We usually define “done” as the task being complete. But sometimes, “done” just means a feeling—settled, spacious, clear-headed. This prompt helps you recalibrate. It asks, “What’s the feeling I’m chasing with this checklist?”

Once you name the emotional endpoint, it’s easier to find a shortcut—or at least a next step—that brings you closer to that state.

Try it like this:
Close your eyes. Imagine feeling “done.” Is it relief? Calm? Confidence? Write down the word, then brainstorm one low-effort action that evokes it. Sometimes, emailing back one person is enough to scratch the “done” itch.

8. Whose voice is in the room right now?

You know the feeling—you sit down to plan your week and suddenly hear your ex-manager’s critique or your mom’s judgment or some influencer’s perfect morning routine whispering in your head. This prompt names the intruder.

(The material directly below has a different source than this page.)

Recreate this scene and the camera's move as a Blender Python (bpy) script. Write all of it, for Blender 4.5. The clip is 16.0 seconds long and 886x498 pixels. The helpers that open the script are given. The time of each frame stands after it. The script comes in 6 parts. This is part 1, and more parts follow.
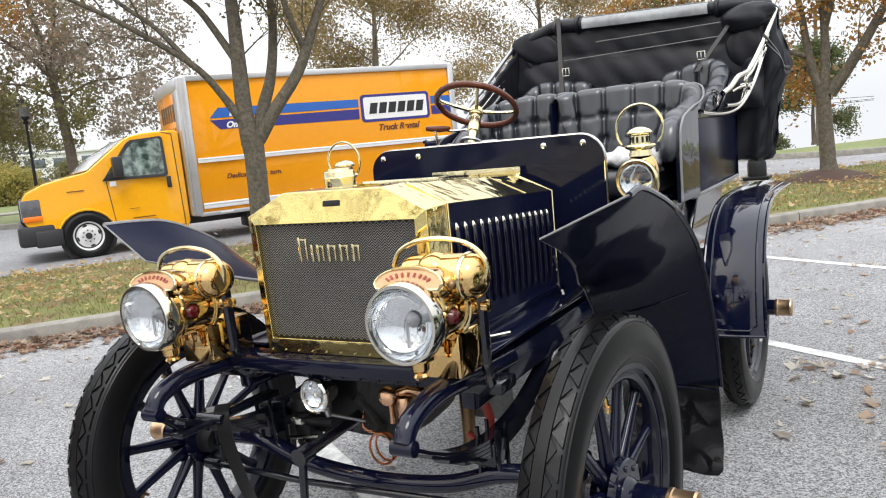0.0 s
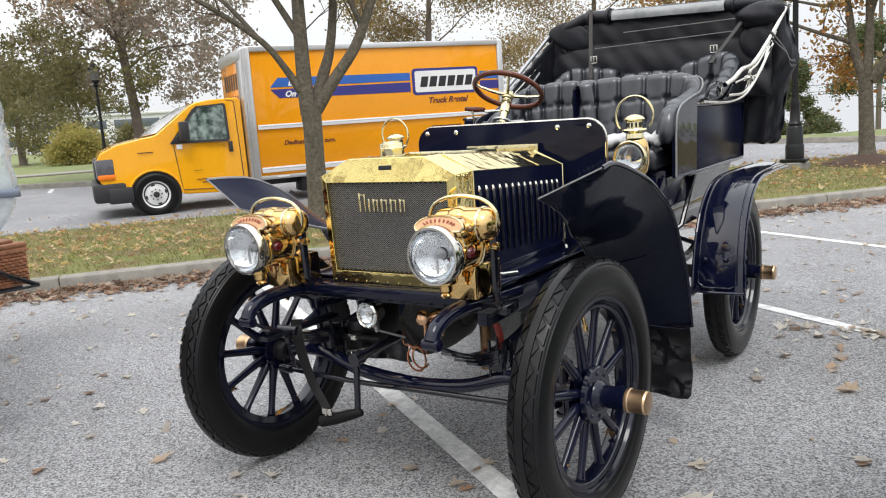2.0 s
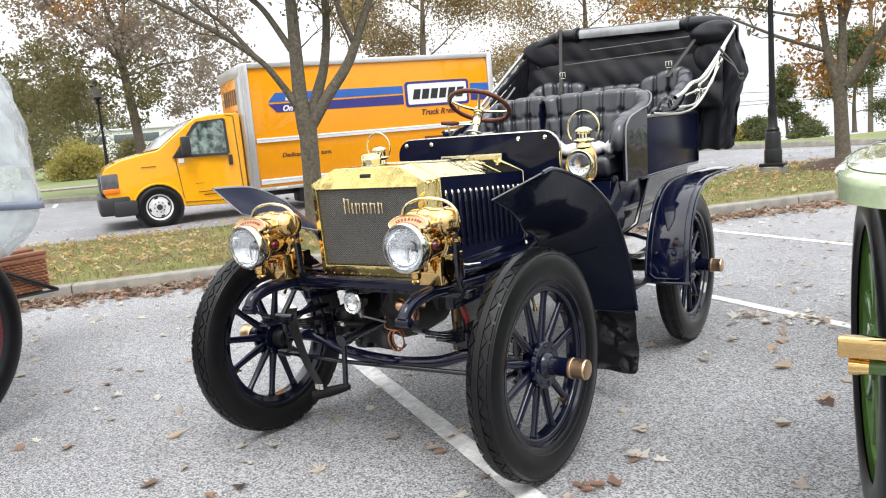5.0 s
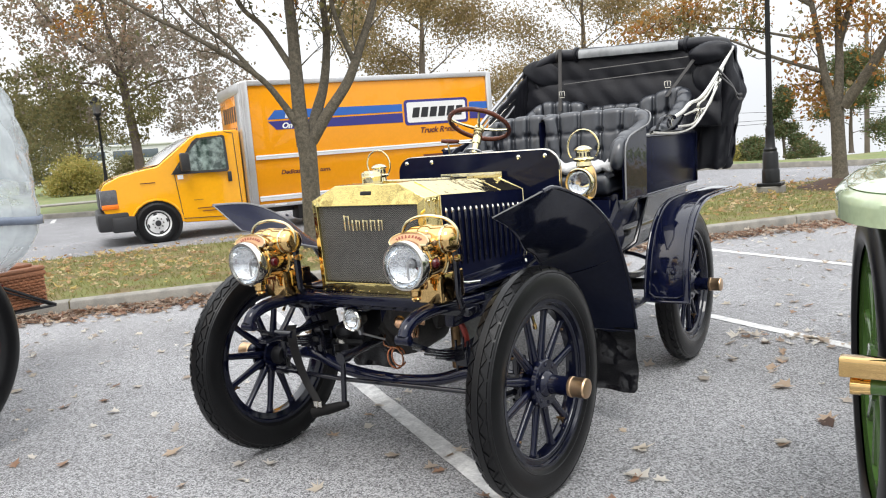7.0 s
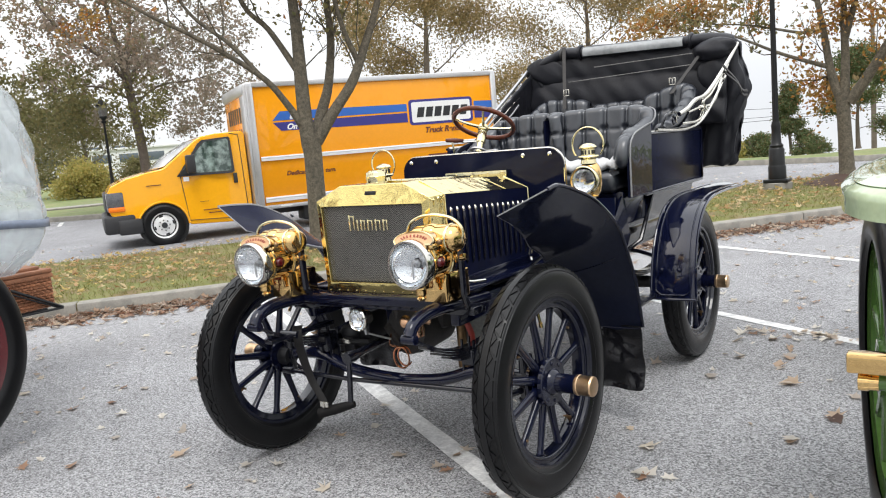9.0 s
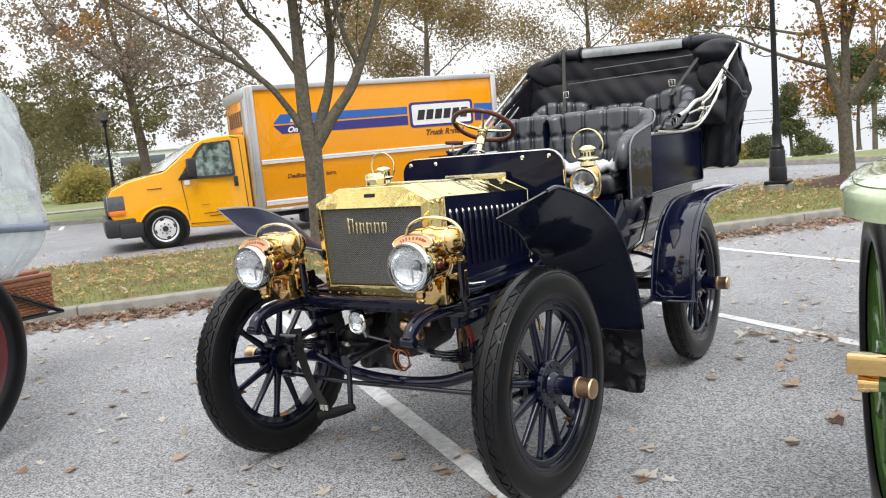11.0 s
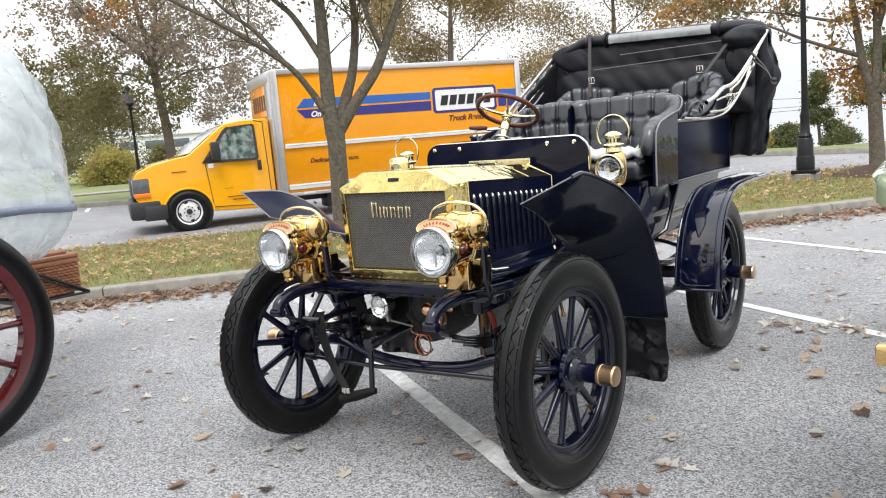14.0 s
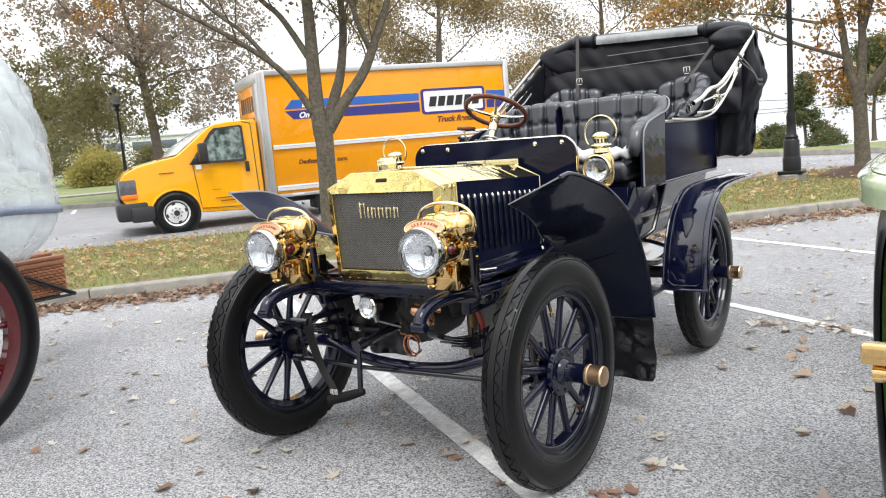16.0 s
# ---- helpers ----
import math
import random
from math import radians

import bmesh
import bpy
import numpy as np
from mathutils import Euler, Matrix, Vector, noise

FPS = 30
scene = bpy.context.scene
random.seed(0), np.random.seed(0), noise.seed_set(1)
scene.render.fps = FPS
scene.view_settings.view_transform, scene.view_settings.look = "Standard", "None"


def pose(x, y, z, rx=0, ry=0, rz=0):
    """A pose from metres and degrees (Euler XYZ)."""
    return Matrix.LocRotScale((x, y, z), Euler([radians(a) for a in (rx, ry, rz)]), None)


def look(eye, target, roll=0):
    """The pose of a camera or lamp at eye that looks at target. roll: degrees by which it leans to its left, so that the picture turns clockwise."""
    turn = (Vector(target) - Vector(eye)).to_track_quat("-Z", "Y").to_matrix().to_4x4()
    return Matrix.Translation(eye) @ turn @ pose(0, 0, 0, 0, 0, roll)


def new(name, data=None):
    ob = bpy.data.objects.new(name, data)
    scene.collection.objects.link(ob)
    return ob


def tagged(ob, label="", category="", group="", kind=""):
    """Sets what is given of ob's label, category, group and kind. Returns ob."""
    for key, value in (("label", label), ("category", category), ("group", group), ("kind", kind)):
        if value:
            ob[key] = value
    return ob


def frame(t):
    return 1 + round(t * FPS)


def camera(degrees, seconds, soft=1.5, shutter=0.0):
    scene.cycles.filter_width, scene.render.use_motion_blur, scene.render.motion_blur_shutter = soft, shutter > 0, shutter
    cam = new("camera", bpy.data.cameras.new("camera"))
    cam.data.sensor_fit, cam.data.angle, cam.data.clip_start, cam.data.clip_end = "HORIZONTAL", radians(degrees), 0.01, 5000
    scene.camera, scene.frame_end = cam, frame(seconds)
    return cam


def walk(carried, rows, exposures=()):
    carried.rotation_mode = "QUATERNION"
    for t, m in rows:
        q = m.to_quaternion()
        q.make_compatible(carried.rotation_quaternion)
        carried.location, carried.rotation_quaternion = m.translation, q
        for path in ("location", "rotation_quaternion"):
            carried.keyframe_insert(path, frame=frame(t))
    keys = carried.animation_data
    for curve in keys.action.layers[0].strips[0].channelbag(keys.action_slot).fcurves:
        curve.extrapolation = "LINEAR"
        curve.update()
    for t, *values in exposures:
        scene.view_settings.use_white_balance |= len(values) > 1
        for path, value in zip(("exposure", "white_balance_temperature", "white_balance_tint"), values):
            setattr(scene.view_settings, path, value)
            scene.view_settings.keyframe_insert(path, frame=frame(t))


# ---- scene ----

It helps you sort your inner voice from inherited expectations. Once you do that, you get to choose which voice you actually want to listen to.

Try it like this:
Write down the first voice that shows up when you start feeling shame, comparison, or pressure. Then, under that, write your voice’s response. What do you want? Who do you want to impress—if anyone?

9. What’s unfinished, but no longer mine to carry?

Unfinished doesn’t always mean urgent. Sometimes it means irrelevant. Or already outgrown. This prompt gives you permission to let things go without guilt—whether that’s a long-abandoned project, a relationship loop, or a perfectionistic goal that no longer fits.

It’s a prompt about energetic decluttering.

Try it like this:
List up to three “unfinished” things that still live in your head rent-free. Then next to each, write: Still relevant? Yes / No / Unsure. For anything marked “No,” consider doing a symbolic release: cross it out, tear the page, or write “closed” in bold.

Final words

There’s no wrong way to use these prompts. Some days you might spend five minutes on one. Other days, you’ll riff on three in a row and surprise yourself with what shows up.

The real goal? To reconnect—with your voice, your values, your velocity. When motivation dips, it’s often not a problem to fix. It’s a signal to listen more closely.